Should Our Builder Know The Excavation Height?

My parents are building a house on a property that slopes from left to right. Our neighbour filled his land up, and we excavated down. We are okay with splitting the costs of a retaining wall as suggested by the neighbour based on height above:height below natural ground level.

However for over a week now our builder has failed to provide us the excavation depth below natural ground level, citing 'I forgot', 'don't know what you mean', or just not responding to our messages.

What's up with this? Is it possible that he honestly doesn't know? I can't tell the depth from the house plans. Getting really frustrated and thinking of escalating to his area supervisor, or the developer's customer service.

Comments

  • +3

    If he doesnt know then he isnt fit to do the job. He should definitely know the answer to that question.

    • My parents have been having problems with him (that i didn't know about). For example, they upgraded the front door, but it was cracked when being installed (I don't know how much). Parents complained, and someone painted over the door, but the crack is still visible. They're not happy at all with that.

      Another problem was in the kitchen, the cupboard space was only half the depth specified, they complained to the builder, he didn't respond. My parents bumped into the kitchen installers, and they double checked, said they were given the wrong instructions, and then raised it with the builder, and reinstalled the right cupboards.

      There's a few other things too

      • The door has to be changed. Don't even let them shirk the responsibility. Most non reconstituted (which I assume would be the upgrade) wood doors are planks that have been pressed together and then planed flush. If the planks are splitting, no amount of glue, much less paint, is going to remedy that problem.

        An average builder may not know much about excavation TBH. A good builder will make an attempt to know the entire plan but the excavation may very well be the engineers department and beyond the builder's comprehension.

  • "Is it possible that he honestly doesn't know?"

    You do realise we do not know your builder and therefore do not know what he knows and what he doesn't know.

    Why don't you just ask him if he knows?

  • The Builder as the company knows. This person you have asked might or might not know. Even if he knows he doesn't have to tell you verbally. Why don't you just email the Builder and request for information? This way you have written confirmation to show that you have requested it and also to your neighbour when you get the reply.
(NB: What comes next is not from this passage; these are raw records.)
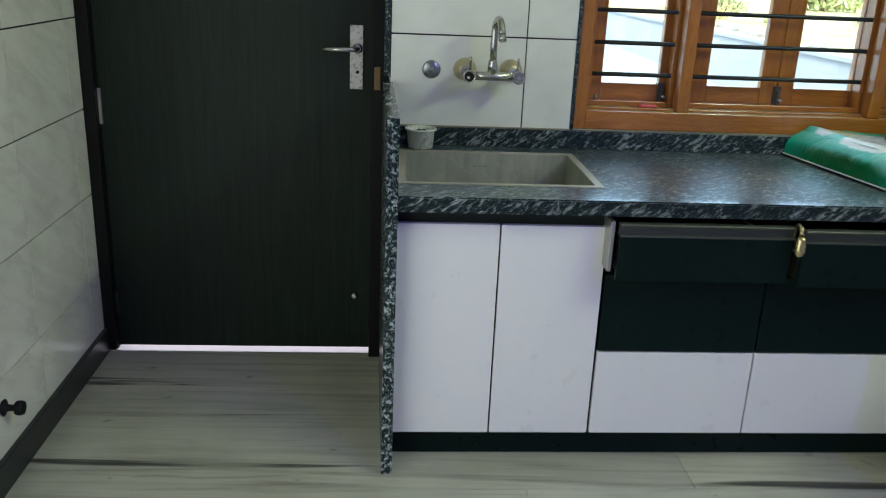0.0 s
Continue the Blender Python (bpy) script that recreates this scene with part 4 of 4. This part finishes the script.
# ---------------------------------------------------------------- outdoors
def ground_material():
    mat, nt, bsdf = nodes("dry_grass_and_earth")
    mp, strip = coords(nt), coords(nt, (0.03, 0.22, 1), (0, 0, 40))
    a, b, c = grain(nt, strip, 1.6, 5), grain(nt, mp, 0.35, 5), grain(nt, mp, 6.0, 5)
    col = ramp(nt, a.outputs["Fac"], [(0.30, (0.26, 0.26, 0.10)), (0.42, (0.43, 0.35, 0.16)), (0.5, (0.34, 0.22, 0.11)), (0.58, (0.48, 0.39, 0.20)), (0.72, (0.36, 0.25, 0.13))])
    tuft = ramp(nt, b.outputs["Fac"], [(0.35, (0.75, 0.85, 0.6)), (0.55, (1, 1, 1))])
    cc = mix(nt, 1.0, col.outputs["Color"], tuft.outputs["Color"], "MULTIPLY")
    cc = mix(nt, 0.35, cc, c.outputs["Color"], "SOFT_LIGHT")
    nt.links.new(cc, bsdf.inputs["Base Color"])
    bsdf.inputs["Roughness"].default_value = 0.95
    bump(nt, bsdf, c.outputs["Fac"], 0.5, 0.05)
    return mat


EARTH = ground_material()
LEAVES = plain("shrub_leaves", (0.38, 0.42, 0.16), 0.6, vary=0.5, scale=3)
DRY = plain("dry_yellow_leaves", (0.48, 0.42, 0.18), 0.7, vary=0.4, scale=3)
BARK = plain("grey_brown_bark", (0.12, 0.09, 0.06), 0.9, vary=0.3, bumpy=0.5)
STONE = plain("rough_grey_stone", (0.30, 0.29, 0.27), 0.9, vary=0.25, bumpy=0.5)
HILL = plain("scrub_hillside", (0.20, 0.165, 0.125), 0.95, vary=0.3, scale=0.05)
LIMEWASH = plain("limewashed_wall", (0.68, 0.66, 0.60), 0.9, vary=0.12, scale=2)

thing("ground", boxes((-1500, 1500, 3.24, 2000, -0.6, -0.16), (-1500, 1500, -1000, YS - 0.2, -0.6, -0.16), (-1500, -1.32, YS - 0.2, 3.24, -0.6, -0.16), (2.80, 1500, YS - 0.2, 3.24, -0.6, -0.16)),
      EARTH, "dry yellow grassland reaching the horizon", "ground", "structure")
yard = bmesh.new()
top = [yard.verts.new(p) for p in ((-14, 3.241, -0.10), (8.2, 3.241, -0.10), (8.9, 12.0, -0.10), (10.8, 30.0, -0.10), (-14, 34.0, -0.10))]
low = [yard.verts.new(v.co - Vector((0, 0, 0.10))) for v in top]
yard.faces.new(top)
for i in range(5):
    yard.faces.new((top[i], low[i], low[(i + 1) % 5], top[(i + 1) % 5]))
bmesh.ops.recalc_face_normals(yard, faces=list(yard.faces))
thing("yard_paving", yard, CONCRETE, "pale concrete yard outside the window", "pavement", "structure")
thing("porch_pier", boxes((2.17, 2.62, 3.245, 3.42, -0.12, 3.0), bevel=0.004), PIER, "grey-blue painted pier beside the window", "pier", "structure")
thing("door_step", boxes((-1.4, 0.2, 3.101, 4.2, -0.14, -0.030), bevel=0.004), WARMED_STEP, "step outside the door, pinkened to warm the daylight slit", "step", "structure")


def shrub(at, size, mat, n, seed, label):
    rng = random.Random(seed)
    s = holder("shrub", at, label, "shrub", "shrubs by the yard")
    bm = bmesh.new()
    for k in range(n):
        d = Vector((rng.gauss(0, 1), rng.gauss(0, 1), abs(rng.gauss(0, 0.9)))).normalized() * (rng.random() ** 0.5)
        lump = 0.75 + 0.45 * noise.noise(d * 2.2 + Vector((seed, 0, 0)))
        p = Vector(at) + Vector((d.x * size * lump, d.y * size * lump, d.z * size * 1.05 * lump + 0.05 * size))
        q = Euler((rng.random() * 6, rng.random() * 6, rng.random() * 6)).to_matrix()
        L = size * (0.05 + 0.06 * rng.random())
        bm.faces.new([bm.verts.new(p + q @ Vector(c) * L) for c in ((-1, 0, 0), (0, -0.45, 0.15), (1, 0, 0), (0, 0.45, 0.15))])
    part("foliage", bm, mat, s)
    for k in range(4):
        a = rng.random() * 6.28
        part("stem", tube([Vector(at) - Vector((0, 0, 0.05)), Vector(at) + Vector((math.cos(a) * size * 0.2, math.sin(a) * size * 0.2, size * 0.35)), Vector(at) + Vector((math.cos(a) * size * 0.5, math.sin(a) * size * 0.5, size * 0.75))], size * 0.035, 6, size * 0.01), BARK, s)


rng = random.Random(5)
for k in range(22):
    y = 6 + k * 1.9
    x = 10.0 + 0.10 * (y - 10) + rng.uniform(0.4, 5.5)
    size = rng.uniform(0.35, 0.85)
    green = rng.random() < 0.4
    shrub((x, y, -0.16), size, LEAVES if green else DRY, 420, k, "green leafy shrub at the edge of the yard" if green else "dry yellow shrub at the edge of the yard")
for k in range(9):
    y = 40 + k * 9
    shrub((20 + k * 8 + rng.uniform(-5, 5), y, -0.16), rng.uniform(1.6, 3.2), LEAVES, 520, 50 + k, "distant green tree-like shrub on the grassland")
for k in range(12):
    bm = bmesh.new()
    bmesh.ops.create_icosphere(bm, subdivisions=2, radius=1.0)
    s = rng.uniform(0.10, 0.24)
    y = 9 + k * 2.0
    at = Vector((9.15 + 0.10 * (y - 12) + rng.uniform(0, 0.5), y, -0.16 + s * 0.4))
    for v in bm.verts:
        v.co = Vector((v.co.x * 1.3, v.co.y, v.co.z * 0.8)) * s * (1 + 0.35 * noise.noise(v.co * 1.3 + Vector((k, 0, 0)))) + at
    thing("boulder", bm, STONE, "rough grey stone at the edge of the yard", "stone", group="stones by the yard")
compound = holder("compound_wall", (4.95, 12, -0.16), "low pale plastered compound wall outside the window", "wall")
part("wall_face", boxes((4.88, 5.02, 3.9, 24.0, -0.2, 0.60)), CONCRETE, compound)
part("coping", boxes((4.85, 5.05, 3.88, 24.02, 0.601, 0.655), bevel=0.006), CONCRETE, compound)


def hill(cx, cy, rx, ry, h, seed):
    bm = bmesh.new()
    n = 40
    g = []
    for i in range(n + 1):
        row = []
        for j in range(n + 1):
            x, y = 2 * i / n - 1, 2 * j / n - 1
            r = math.hypot(x, y)
            z = h * (0.5 + 0.5 * math.cos(math.pi * min(1, r))) * (1 + 0.25 * noise.noise(Vector((x * 3, y * 3, seed)))) + 1.2 * noise.noise(Vector((x * 9, y * 9, seed)))
            row.append(bm.verts.new((cx + rx * x, cy + ry * y, z - 2.5)))
        g.append(row)
    for i in range(n):
        for j in range(n):
            bm.faces.new((g[i][j], g[i + 1][j], g[i + 1][j + 1], g[i][j + 1])).smooth = True
    return bm


thing("hill", hill(316, 384, 72, 72, 26, 1.0), HILL, "low scrub-covered hill on the horizon", "hill", "structure")
thing("hill", hill(150, 700, 330, 180, 14, 2.0), HILL, "low distant ridge", "hill", "structure")
for x, y, w in ((92, 122, 7), (104, 118, 5), (128, 112, 8), (70, 128, 6)):
    house = holder("far_house", (x, y, -0.16), "small white house far across the grassland", "house", "far houses")
    part("house_wall", boxes((x, x + w, y, y + 5, -0.3, 2.6)), LIMEWASH, house)
    part("house_roof", boxes((x - 0.4, x + w + 0.4, y - 0.4, y + 5.4, 2.601, 2.9), bevel=0.05), STONE, house)
    for k in range(2):
        part("house_window", boxes((x + 1.0 + k * (w - 3), x + 2.1 + k * (w - 3), y - 0.06, y - 0.005, 0.9, 2.0)), BLACK_MATT, house)
pole = thing("utility_pole", tube([(27, 32, -0.2), (27, 32, 1.5), (27, 32, 3.3)], 0.10, 8, 0.07), STONE, "short grey concrete pole on the grassland", "pole")

# ---------------------------------------------------------------- lamp housings, unseen and added to carry the lamps
thing("added_ceiling_lamp", lathe([(0.075, 0.0), (0.085, 0.01), (0.085, 0.05), (0.05, 0.07), (0.05, 0.13)], (COOL_AT[0], COOL_AT[1], COOL_AT[2] + 0.015), "z", 28), WHITE_PL, "unseen white round housing added above the blue-white light", "lamp")
tube_lamp = holder("added_tube_light", (2.31, TUBE_AT[1], 2.74), "unseen white tube light housing, added with two ceiling rods", "lamp")
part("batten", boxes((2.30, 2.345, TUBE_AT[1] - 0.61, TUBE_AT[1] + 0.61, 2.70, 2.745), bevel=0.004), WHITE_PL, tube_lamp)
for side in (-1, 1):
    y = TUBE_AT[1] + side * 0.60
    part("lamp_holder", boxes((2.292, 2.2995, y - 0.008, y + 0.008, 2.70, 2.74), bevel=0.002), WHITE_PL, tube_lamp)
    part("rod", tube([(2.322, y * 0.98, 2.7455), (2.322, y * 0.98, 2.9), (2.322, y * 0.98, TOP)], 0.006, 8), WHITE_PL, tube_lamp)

# ---------------------------------------------------------------- wall tiles, piece by piece
Z_ROWS = [0.897, 1.200, 1.503, 1.806, 2.103]
tiled(east, TILE_E, grid([-2.6, -2.420, -1.967, -1.514, -1.061, -0.608, -0.155, 0.298, 0.751, 1.204, 1.657, 2.109, 2.561, 3.0], Z_ROWS), "x", 1)
tiled(east, BAND_E, grid([-2.6, -2.420, -1.967, -1.514, -1.061, -0.608, -0.155, 0.298, 0.751, 1.204, 1.657, 2.109, 2.561, 3.0], [2.103, 2.41]), "x", 1, "border_tile")
tiled(north, TILE_N, grid([-0.060, 0.391, 0.560], Z_ROWS), "y", 1)
tiled(north, TILE_N, grid([2.094, 2.168, 2.606], Z_ROWS), "y", 1)
tiled(north, BAND_N, grid([-1.10, -0.512, -0.060, 0.391, 0.560, 0.842, 1.293, 1.744, 2.094], [2.146, 2.41]), "y", 1, "border_tile")
tiled(north, BAND_N, grid([2.094, 2.168, 2.606], [2.103, 2.41]), "y", 1, "border_tile")
west_y = [-2.6, -2.43, -1.977, -1.524, -1.071, -0.618, -0.165, 0.288, 0.741, 1.194, 1.647, 2.100, 2.547, 2.992, 3.10]
west_cells = [c for c in grid(west_y, [0.0, 0.302, 0.605, 0.904, 1.207, 1.510, 1.810, 2.103]) if c[0] > 1.9 or c[1] < 0.0]
tiled(west, TILE_E, west_cells, "x", -1)
tiled(west, BAND_E, grid(west_y, [2.103, 2.41]), "x", -1, "border_tile")
for name, dims in (("wall_plaster", (2.599, 2.6055, YS, 3.0, 2.412, TOP)), ("wall_plaster", (-1.1055, -1.099, YS, 3.10, 2.412, TOP)), ("wall_plaster", (-1.099, 2.599, 2.9995, 3.0055, 2.412, TOP))):
    thing(name, boxes(dims), PAINT, "plain painted wall above the tiles", "wall", "structure")
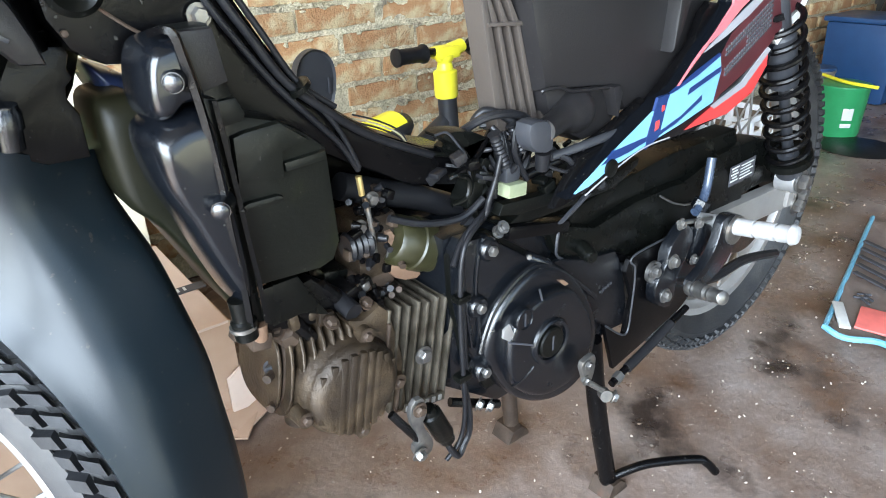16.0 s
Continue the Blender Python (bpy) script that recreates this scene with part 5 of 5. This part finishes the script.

    • Yep, we have done that now.
      Originally he vaguely replied with "according to your house plan, a retaining wall is to be built", and not answering how much the land was excavated. Asked him again, because we're not experts at house plans and just wanted a numerical answer. He didn't answer any calls or texts. Finally got an email when we contacted the developer's office, and had to ask all the same questions again.

  • For your reference, you should be able to see the depths on plans marked with RL xxxx . That is Relative Level in metres or mm. The surveyor will have taken a height at a fixed point, presumably your concept of natural ground level (maybe marked as GL?), then you will see the height relative to that point

    I'm not suggesting that your builder is now in the clear or whatever, but at least you'll maybe be able to school him and prove that he's an idiot

    • Thanks, someone else suggested this too.
      survey report says RL on their side was 32.03, and the two RL points on our house closest to our shared boundary say (front) 31.80 and (back) 31.90, which equates to 230mm or 130mm I'm guessing.

      • Sounds correct, except it's -230 and -130 haha

        • Thanks!

  • If you haven't already got a contract with this guy, I'd get out of there.

    While "building" should be a builder's specialty, years of experience should have at least given him a pretty good idea of the other areas around his specialty.

    From what you've described, it almost sounds like he's never heard of the question you've asked him!

    • The house is almost done! Too late I suppose.

      • Yikes! I would try and double-check/confirm what happens next - especially if this is the same guy that's going to be physically building this wall.

        • No the neighbours have taken the lead with getting the retaining wall done, getting the quotes etc.

  • When you say builder, either he's a sole trader and is the building business (obviously subcontracting out various activities), or he's a building supervisor working for a building company. Which one is it? If it's the latter, escalate issues to head office if you don't get a satisfactory response from the building supervisor.

    • Sorry, I meant building supervisor at a building company. We are escalating up today.